As my coworkers gathered round, she sobbed, ‘mommy, where are all the clowns that you said you worked with??
Biden: *picks nose*
Obama: Don’t.
Biden: *makes direct eye contact*
Obama: Joe.
Biden: *slowly brings finger to mouth*
Most people in horror movies would still be alive, if only those idiots had listened to the audience.
What do you call a chicken-proofed garden?
Impeccable.
[on the phone]
me: i let the cat out of the bag
sis: what??
me: …too early at the vet and she hid under the desk
sis: oh phew
me: then i spilled the beans
sis: what?!
me: …all over the floor at dinner
sis: omg ok
me: also i told mum you’re pregnant okiloveyoubye
Why is the recorder so ubiquitous in school music class?? If any kid was ever actually good at playing the recorder, we would all know of at least one adult who eventually went pro
*sets the mood with candlelight, flowers and the pepto bismol jingle
Thought it would be romantic to recreate the 12 Days of Christmas, but having 23 game birds indoors is actually a hellish nightmare.
I’m the type of person who thinks he lost his keys while driving his car
When my burger was ready, the clerk called out “867?”
I yelled back 5309.
No one laughed.
I am old.
Hey guys, I almost did a backflip today!
EMT: Please try not to speak, sir.
Me: you have a bug on your shoulder
Doug: a what?
Me: *clears throat* a boug
You’re telling me I’m paying nyc rent prices just to be on the same tectonic plate as Philly and Boston?
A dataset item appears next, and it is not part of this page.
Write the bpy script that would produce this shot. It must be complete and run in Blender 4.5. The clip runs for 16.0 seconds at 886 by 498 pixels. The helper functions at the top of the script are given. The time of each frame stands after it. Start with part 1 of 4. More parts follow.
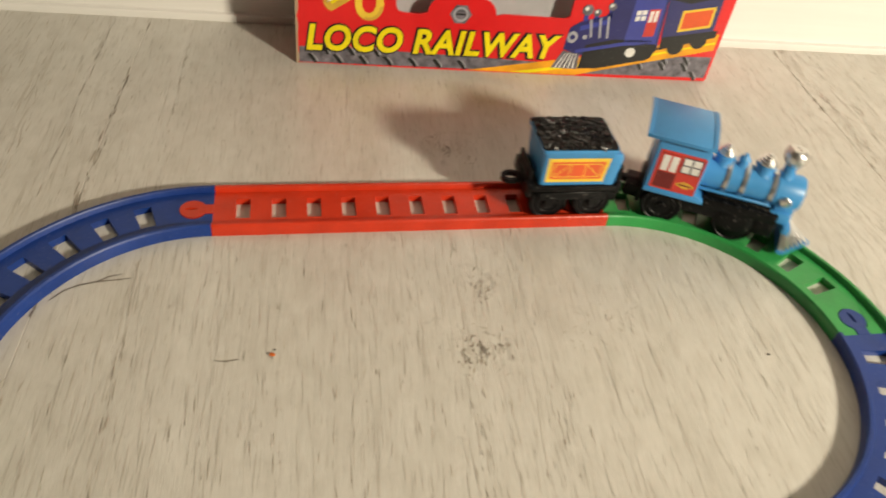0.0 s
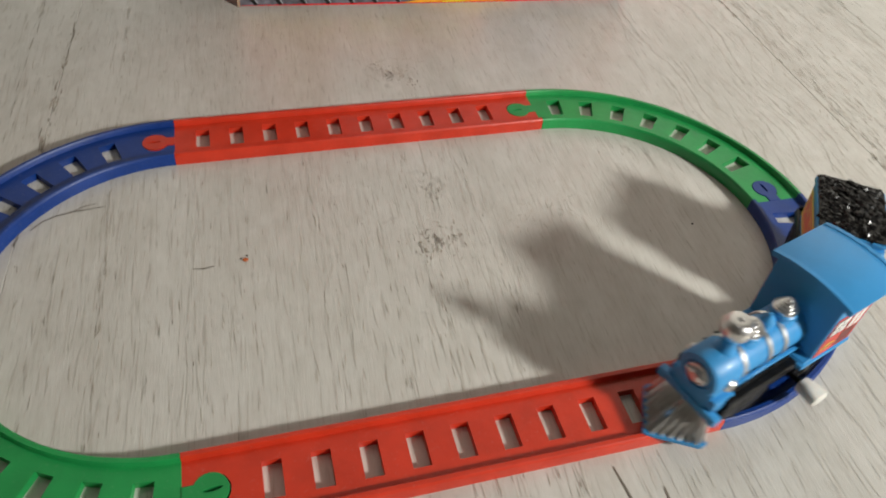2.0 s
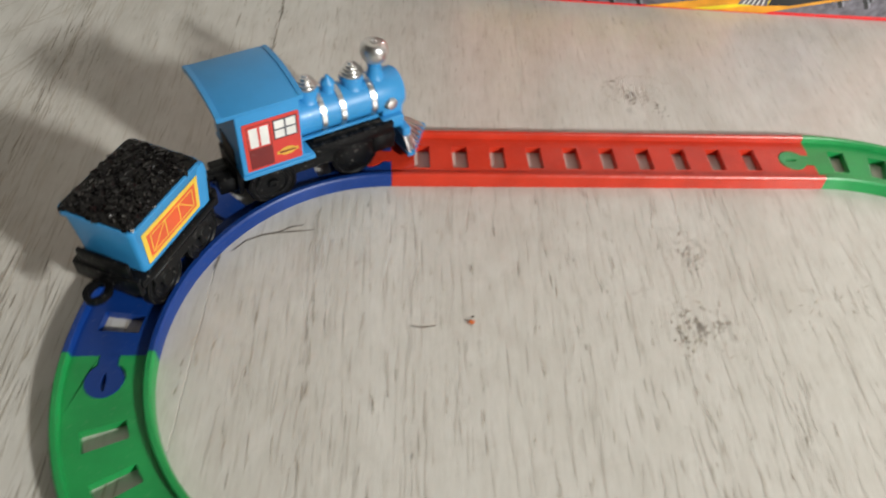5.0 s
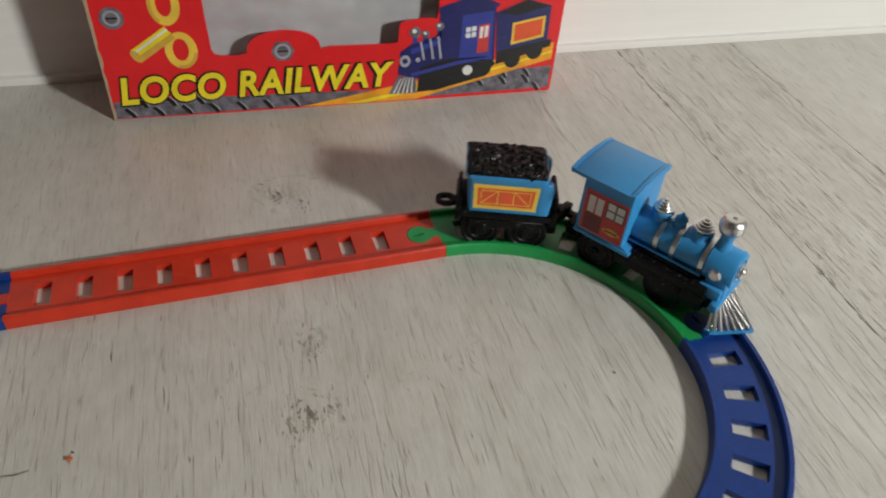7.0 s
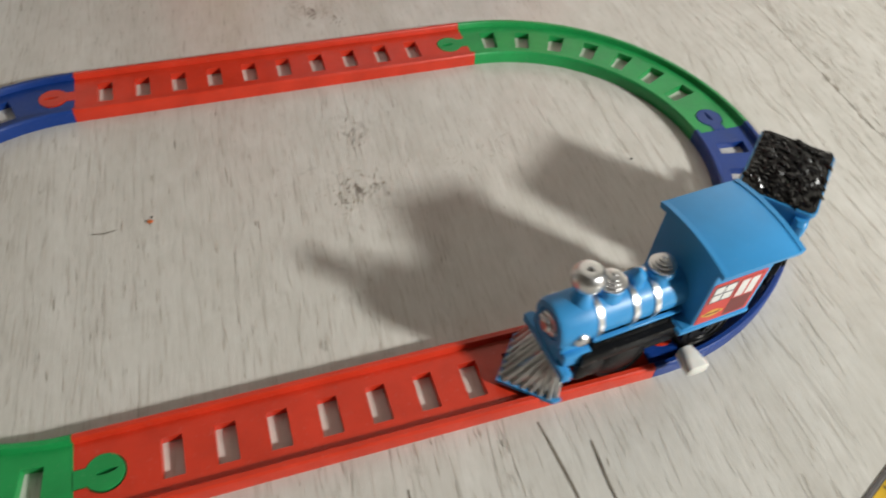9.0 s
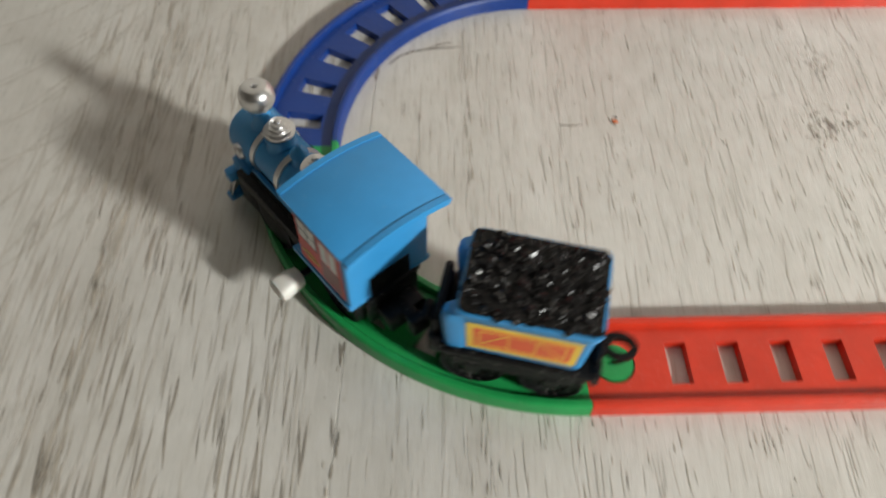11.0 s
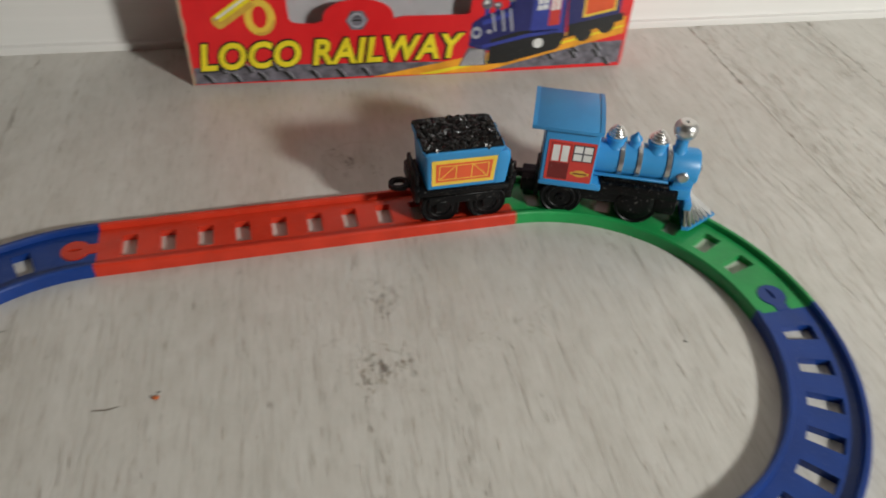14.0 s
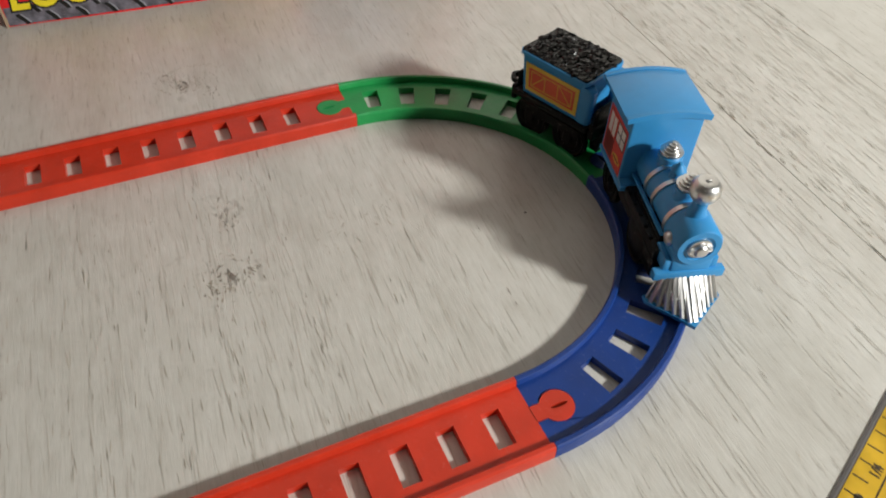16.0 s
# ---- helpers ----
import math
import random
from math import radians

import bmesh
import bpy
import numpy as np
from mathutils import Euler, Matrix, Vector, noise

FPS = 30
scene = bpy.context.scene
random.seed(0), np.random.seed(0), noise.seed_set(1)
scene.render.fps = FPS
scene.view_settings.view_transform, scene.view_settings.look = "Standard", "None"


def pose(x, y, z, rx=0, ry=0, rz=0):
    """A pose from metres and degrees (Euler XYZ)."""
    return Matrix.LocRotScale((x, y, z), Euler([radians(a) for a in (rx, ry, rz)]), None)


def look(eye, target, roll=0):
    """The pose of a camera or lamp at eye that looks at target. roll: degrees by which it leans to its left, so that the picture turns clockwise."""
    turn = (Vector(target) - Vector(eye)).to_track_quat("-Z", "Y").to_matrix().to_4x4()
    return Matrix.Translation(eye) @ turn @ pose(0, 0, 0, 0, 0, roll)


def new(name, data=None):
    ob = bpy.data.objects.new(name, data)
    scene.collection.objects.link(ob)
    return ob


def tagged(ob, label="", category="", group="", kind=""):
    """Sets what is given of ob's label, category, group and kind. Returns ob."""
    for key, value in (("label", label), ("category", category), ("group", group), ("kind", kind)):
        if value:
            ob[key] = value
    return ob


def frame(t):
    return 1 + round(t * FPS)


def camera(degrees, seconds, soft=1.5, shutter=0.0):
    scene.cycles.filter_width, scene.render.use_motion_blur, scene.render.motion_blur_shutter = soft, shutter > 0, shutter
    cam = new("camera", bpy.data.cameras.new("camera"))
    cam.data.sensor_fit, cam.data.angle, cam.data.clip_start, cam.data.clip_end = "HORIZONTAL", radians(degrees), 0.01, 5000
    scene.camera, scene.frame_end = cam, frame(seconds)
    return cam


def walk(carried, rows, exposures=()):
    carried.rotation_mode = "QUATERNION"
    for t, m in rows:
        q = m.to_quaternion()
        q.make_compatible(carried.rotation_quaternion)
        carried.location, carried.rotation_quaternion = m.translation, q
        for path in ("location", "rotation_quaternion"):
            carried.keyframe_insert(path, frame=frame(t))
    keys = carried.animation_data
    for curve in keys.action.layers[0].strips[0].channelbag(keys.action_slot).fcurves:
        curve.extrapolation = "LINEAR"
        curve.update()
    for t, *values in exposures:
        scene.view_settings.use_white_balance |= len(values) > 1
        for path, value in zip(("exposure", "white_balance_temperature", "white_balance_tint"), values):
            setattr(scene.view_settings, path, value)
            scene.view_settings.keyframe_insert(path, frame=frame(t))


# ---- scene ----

I’m feeling sick
6 woke us up this morning slightly concerned.
6: a squirrel is making some really strange screaming noises on the deck.
Me: *not knowing how much 6 knows* maybe he’s looking for a lady squirrel.
6: like a mating call? I don’t think anyone would find that very attractive.
Hello, Nationwide Insurance? This chick wants to fight me in the Denny’s parking lot, you’re on my side, right?